The FBI was looking for classified documents relating to nuclear weapons when it raided former US president Donald Trump's Florida home, according to US press reports.
The Washington Post reported today that the dramatic search reflected "deep concern among government officials about the types of information they thought could be located at Trump's Mar-a-Lago club".
There was no confirmation that such documents were found or located in the FBI raid this week which is believed to have seized 10 to 15 boxes of material, in addition to the 15 boxes previously returned to the government by Trump in January.
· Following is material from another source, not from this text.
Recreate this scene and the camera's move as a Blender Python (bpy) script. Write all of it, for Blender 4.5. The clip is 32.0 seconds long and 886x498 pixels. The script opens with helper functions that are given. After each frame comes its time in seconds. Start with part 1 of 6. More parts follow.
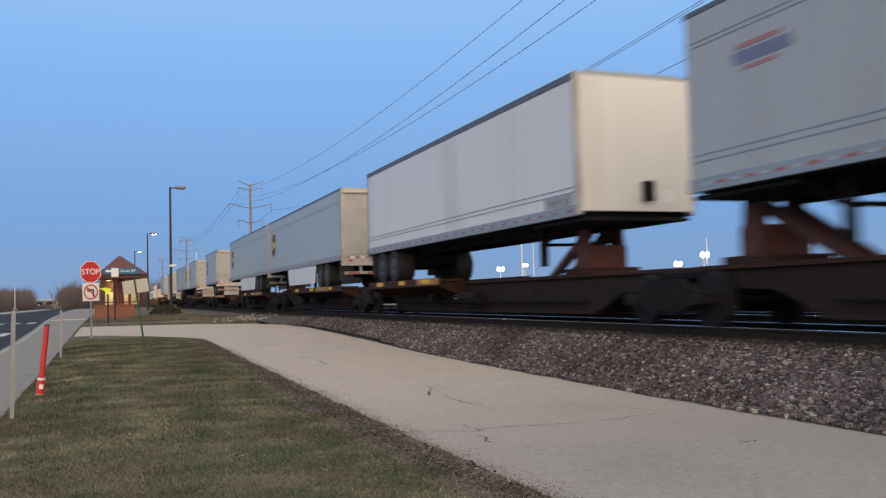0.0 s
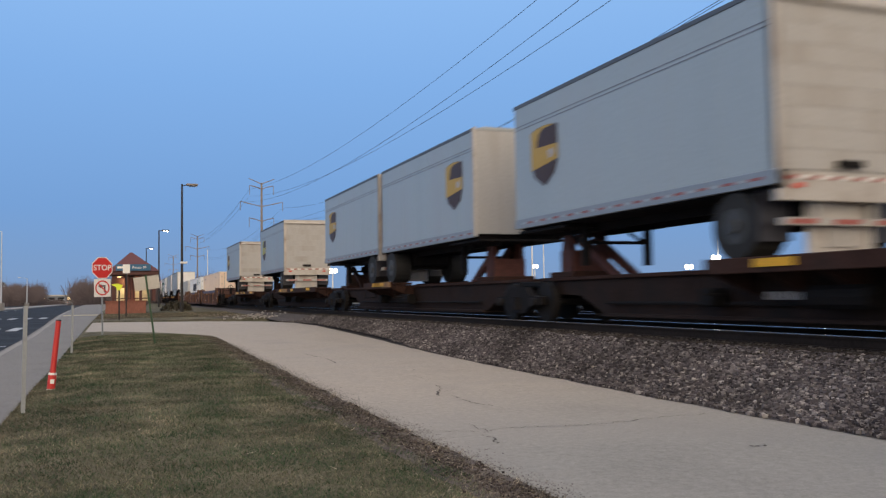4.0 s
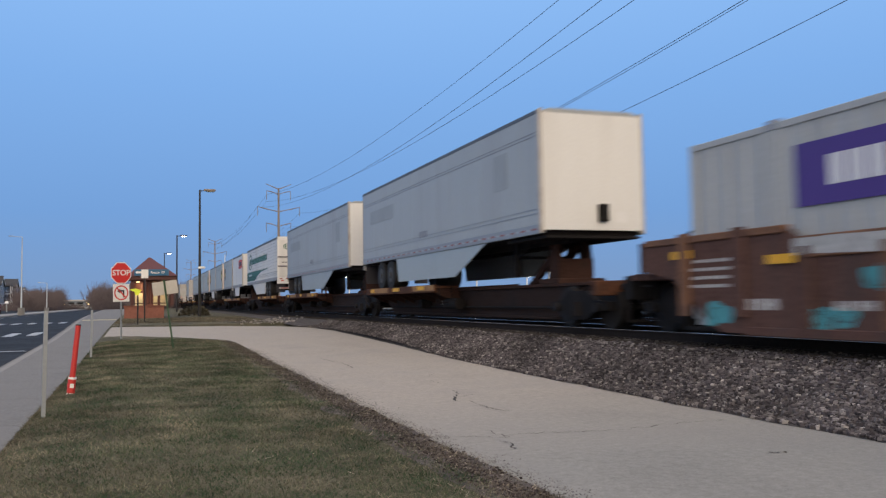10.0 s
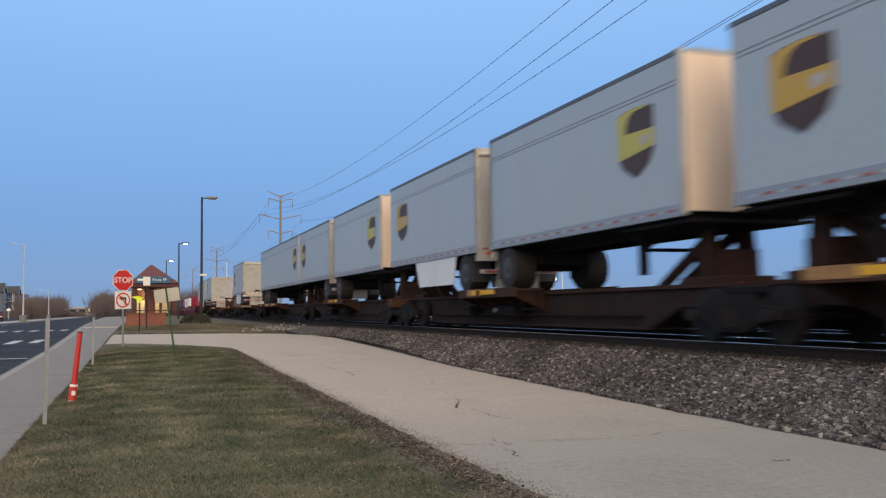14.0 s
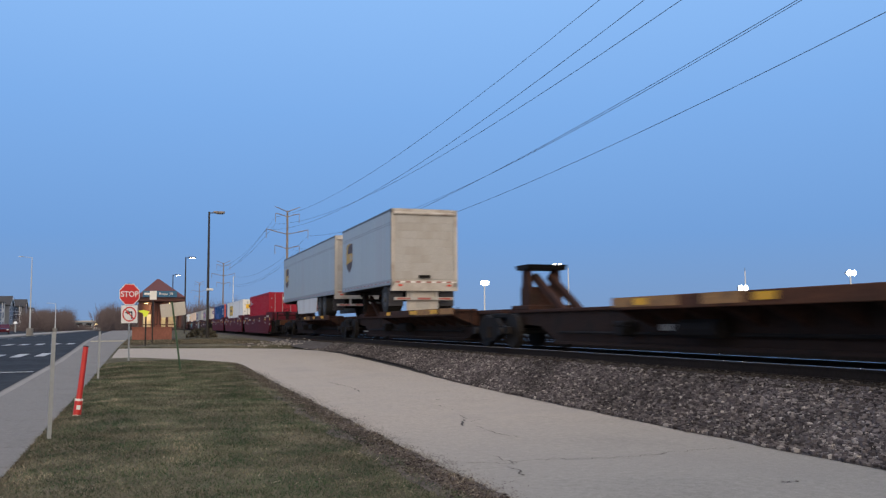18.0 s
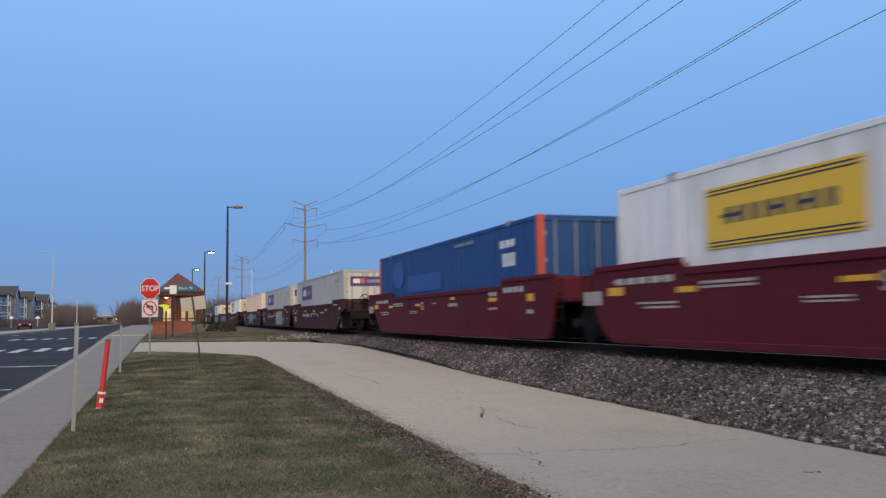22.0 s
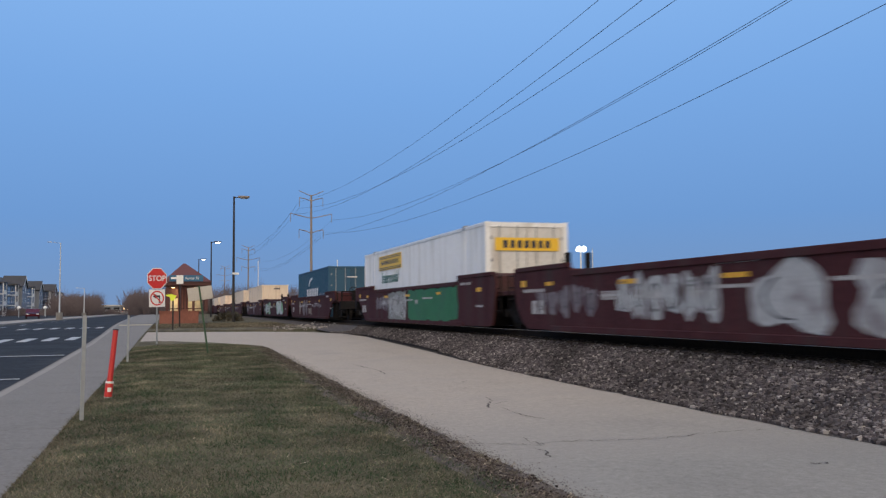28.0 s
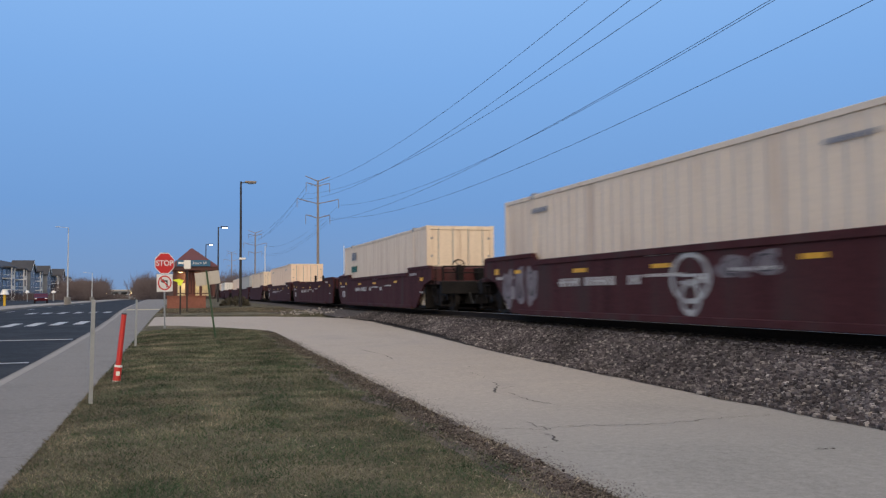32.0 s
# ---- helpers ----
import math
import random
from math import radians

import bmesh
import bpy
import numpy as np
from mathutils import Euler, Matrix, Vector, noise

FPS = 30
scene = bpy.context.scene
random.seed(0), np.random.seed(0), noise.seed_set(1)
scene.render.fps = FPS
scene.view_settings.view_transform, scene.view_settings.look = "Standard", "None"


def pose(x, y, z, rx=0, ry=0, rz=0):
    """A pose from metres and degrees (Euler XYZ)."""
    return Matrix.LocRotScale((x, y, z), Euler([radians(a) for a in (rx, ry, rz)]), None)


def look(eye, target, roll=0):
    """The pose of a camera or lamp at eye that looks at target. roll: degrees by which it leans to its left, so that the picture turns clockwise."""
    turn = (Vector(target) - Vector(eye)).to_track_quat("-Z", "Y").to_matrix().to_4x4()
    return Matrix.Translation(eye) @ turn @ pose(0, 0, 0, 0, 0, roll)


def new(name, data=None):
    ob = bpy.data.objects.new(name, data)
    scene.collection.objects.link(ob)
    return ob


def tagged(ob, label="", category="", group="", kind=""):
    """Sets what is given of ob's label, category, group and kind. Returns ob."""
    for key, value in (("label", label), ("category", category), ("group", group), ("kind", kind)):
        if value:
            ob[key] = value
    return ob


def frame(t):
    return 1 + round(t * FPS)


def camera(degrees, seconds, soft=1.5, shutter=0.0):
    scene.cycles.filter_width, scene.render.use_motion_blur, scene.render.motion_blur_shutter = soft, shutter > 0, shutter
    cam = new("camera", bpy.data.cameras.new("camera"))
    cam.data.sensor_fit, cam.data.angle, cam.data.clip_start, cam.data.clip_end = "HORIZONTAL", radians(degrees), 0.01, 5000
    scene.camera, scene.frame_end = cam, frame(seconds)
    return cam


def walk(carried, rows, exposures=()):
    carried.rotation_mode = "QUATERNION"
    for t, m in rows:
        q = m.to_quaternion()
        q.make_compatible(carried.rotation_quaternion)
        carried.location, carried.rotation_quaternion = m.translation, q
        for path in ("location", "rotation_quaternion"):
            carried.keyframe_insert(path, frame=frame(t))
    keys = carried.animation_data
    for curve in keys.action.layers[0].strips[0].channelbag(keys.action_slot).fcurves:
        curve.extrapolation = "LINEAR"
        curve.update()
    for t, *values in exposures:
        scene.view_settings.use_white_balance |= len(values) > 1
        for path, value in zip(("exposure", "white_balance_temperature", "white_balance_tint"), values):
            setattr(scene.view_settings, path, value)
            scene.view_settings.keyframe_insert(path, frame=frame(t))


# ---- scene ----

The law enforcement sources, who spoke on the condition of anonymity to discuss an ongoing investigation, did not say whether the classified documents in question involved information about nuclear weapons belonging to the United States or some other nation.
Meanwhile, US Attorney General Merrick Garland has revealed that he personally authorised the decision to seek court permission for a search warrant.
"The Justice Department does not take such a decision lightly. Where possible, it is standard practice to seek less intrusive means as an alternative to a search and to narrowly scope any search that is undertaken," he said.
He now wants elements of the search warrant unsealed so the public can understand the reasons for the raid. Garland noted that agents had tried to conduct the search without drawing significant public attention, but Trump himself had made it public.
"The public's clear and powerful interest in understanding what occurred under these circumstances weighs heavily in favour of unsealing," the Justice Department's motion to unseal the warrant says.
"That said, the former president should have an opportunity to respond to this motion and lodge objections, including with regard to any 'legitimate privacy interests' or the potential for other 'injury' if these materials are made public."
The bombshell claim that the FBI was looking for documents relating to nuclear weapons comes as former Australian prime minister John Howard described Trump's behaviour in the wake of his 2020 election defeat, refusing to accept the outcome, as "appalling" and "atrocious".
Writing in a new book A Sense of Balance, Howard said Trump was unfit for office.
"Trump's atrocious behaviour after losing the 2020 election … has surely made him unfit to return to the White House," Howard writes.
"It was dumbfounding to me, and I am sure to many others, that the party should have chosen him as its candidate in 2016."
Two dozen FBI agents and technicians arrived at Trump's Florida home to execute a search warrant on Monday in an investigation believed to involve provisions of the 1978 Presidential Records Act.
But one Justice Department official told the Washington Post that the type of top-secret information described by the people familiar with the probe could trigger grave harm to US security.
"If that is true, it would suggest that material residing unlawfully at Mar-a-Lago may have been classified at the highest classification level," said David Laufman, the former chief of the Justice Department's counterintelligence section, which investigates leaks of classified information.
"If the FBI and the Department of Justice believed there were top secret materials still at Mar-a-Lago, that would lend itself to greater 'hair-on-fire' motivation to recover that material as quickly as possible."
Trump said in a statement, "This unannounced raid on my home was not necessary or appropriate.
"Such an assault could only take place in broken, Third World countries. Sadly, America has now become one of those countries, corrupt at a level not seen before."
Earlier this week, Newsweek reported that the FBI search of Trump's residence was sparked by an "FBI confidential human source" in the Trump camp who knew which documents to look for and where they were located.
According to the Newsweek report, and a separate one in the Wall Street Journal, the search was "deliberately timed to occur when the former president was away".
Trump voluntarily handed over more than a dozen boxes of material earlier this year.
Those records reportedly included letters from North Korean dictator Kim Jong Un — correspondence Trump had referred to as "love letters" — and other classified material, prompting the National Archives to consult with the Justice Department.
"I was really tough and so was he, and we went back and forth," Trump told a rally in 2018 of his relationship with the North Korean dictator.
"And then we fell in love, okay? No, really, he wrote me beautiful letters, and they're great letters. We fell in love.
"The ones I did best with were the tyrants. For whatever reason, I got along great with them."
Supporters, including former Trump administration official Kash Patel, insist Trump declassified the material he took to Mar-a-Lago.
"Trump declassified whole sets of materials in anticipation of leaving the government that he thought the American public should have the right to read themselves," he said.
"The White House counsel failed to generate the paperwork to change the classification markings, but that doesn't mean the information wasn't declassified."